To the editor: Regarding the Oct. 7 editorial, "U-46 teachers should say 'yes' to good deal."

Among others, one reason among others why U-46 teachers might not see the proposed contract as "excellent" is the way the cost of living clause has been rewritten.

The purpose of a cost of living clause is to protect against future, unanticipated accelerations in inflation by tying raises to the Consumer Price Index .

The 2004-07 contract set limits for the adjustment of 1 to 4 percent. The proposed agreement replaces the 1 to 4 percent range with a range of 1.5 to 2.8 percent.

CPI inflation during 2006 was measured at 2.5 percent. That cost of living number is built into the proposed salaries for 2007-08. But for the following years, teachers are only protected against the next .3 percentage point of inflation.

If Iran, Venezuela, China's insatiable demand or missteps by the Federal Reserve were to push inflation any higher than that, teachers get no further raise to make up for it. However, if inflation were to decelerate from the current 2.5 percent by as much as a full percentage point, teachers' nominal raises would follow suit, downward.

The 1.5 to 2.8 range is an asymmetrical ratchet.

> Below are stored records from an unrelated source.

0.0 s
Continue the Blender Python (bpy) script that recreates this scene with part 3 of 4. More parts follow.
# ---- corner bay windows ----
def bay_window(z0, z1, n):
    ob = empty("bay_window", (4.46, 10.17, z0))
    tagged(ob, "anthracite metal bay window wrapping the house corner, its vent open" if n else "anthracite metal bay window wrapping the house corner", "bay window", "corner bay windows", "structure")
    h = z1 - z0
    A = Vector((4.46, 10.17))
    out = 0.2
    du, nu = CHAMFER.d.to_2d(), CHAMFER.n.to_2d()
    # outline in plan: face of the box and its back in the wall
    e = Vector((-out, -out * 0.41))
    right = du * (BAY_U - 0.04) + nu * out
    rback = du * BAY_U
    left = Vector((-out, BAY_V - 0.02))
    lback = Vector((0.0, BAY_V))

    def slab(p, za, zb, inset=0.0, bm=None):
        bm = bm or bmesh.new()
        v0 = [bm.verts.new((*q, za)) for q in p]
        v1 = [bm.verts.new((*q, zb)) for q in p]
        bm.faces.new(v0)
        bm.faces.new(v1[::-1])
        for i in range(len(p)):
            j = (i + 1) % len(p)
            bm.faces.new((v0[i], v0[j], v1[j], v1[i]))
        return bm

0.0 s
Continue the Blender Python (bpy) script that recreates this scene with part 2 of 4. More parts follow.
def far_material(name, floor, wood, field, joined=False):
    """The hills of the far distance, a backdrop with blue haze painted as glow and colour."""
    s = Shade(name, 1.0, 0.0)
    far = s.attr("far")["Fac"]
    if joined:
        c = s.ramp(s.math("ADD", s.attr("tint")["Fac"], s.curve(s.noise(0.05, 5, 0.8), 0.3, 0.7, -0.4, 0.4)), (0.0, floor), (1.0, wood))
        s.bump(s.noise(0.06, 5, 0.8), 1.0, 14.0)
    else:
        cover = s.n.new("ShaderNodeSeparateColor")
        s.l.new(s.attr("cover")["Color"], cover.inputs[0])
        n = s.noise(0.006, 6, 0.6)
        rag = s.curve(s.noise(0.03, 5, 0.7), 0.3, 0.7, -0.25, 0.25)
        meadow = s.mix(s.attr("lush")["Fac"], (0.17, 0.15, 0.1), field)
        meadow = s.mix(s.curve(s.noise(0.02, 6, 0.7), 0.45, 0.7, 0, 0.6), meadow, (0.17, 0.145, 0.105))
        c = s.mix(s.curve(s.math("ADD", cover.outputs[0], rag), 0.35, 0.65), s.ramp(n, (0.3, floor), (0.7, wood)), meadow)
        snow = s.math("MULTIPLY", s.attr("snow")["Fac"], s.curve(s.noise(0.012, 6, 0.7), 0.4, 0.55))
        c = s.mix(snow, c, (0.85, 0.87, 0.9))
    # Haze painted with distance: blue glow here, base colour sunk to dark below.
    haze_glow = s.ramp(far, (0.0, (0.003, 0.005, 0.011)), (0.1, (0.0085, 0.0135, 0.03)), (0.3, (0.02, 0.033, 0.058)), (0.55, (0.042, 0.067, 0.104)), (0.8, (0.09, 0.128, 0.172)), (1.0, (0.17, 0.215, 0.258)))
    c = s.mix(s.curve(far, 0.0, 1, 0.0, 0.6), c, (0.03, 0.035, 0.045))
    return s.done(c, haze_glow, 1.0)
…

If inflation falls to around 1.5 percent, the raise shrinks, too. If inflation rises any above 2.8 percent, the raise fails to rise to keep up with it.

But it gets worse again, because inflation has already accelerated beyond the new, narrow 1.5 to 2.8 percent range.

For the raise that will arrive in September 2008, two-thirds of 2007's inflation has already been measured by the monthly CPI. The Bureau of Labor Statistics reports inflation has grown by a seasonally adjusted annual rate of 3.7 percent during the January -August period.

If that pattern holds for four more months, the CPI adjustment would be .9 percent behind actual inflation, leaving teachers exactly .1 percent ahead in real, inflation-adjusted terms in year two, not counting the step.

The same could just as easily happen again in the third year of the contract. To a lot of people, that seems less than excellent.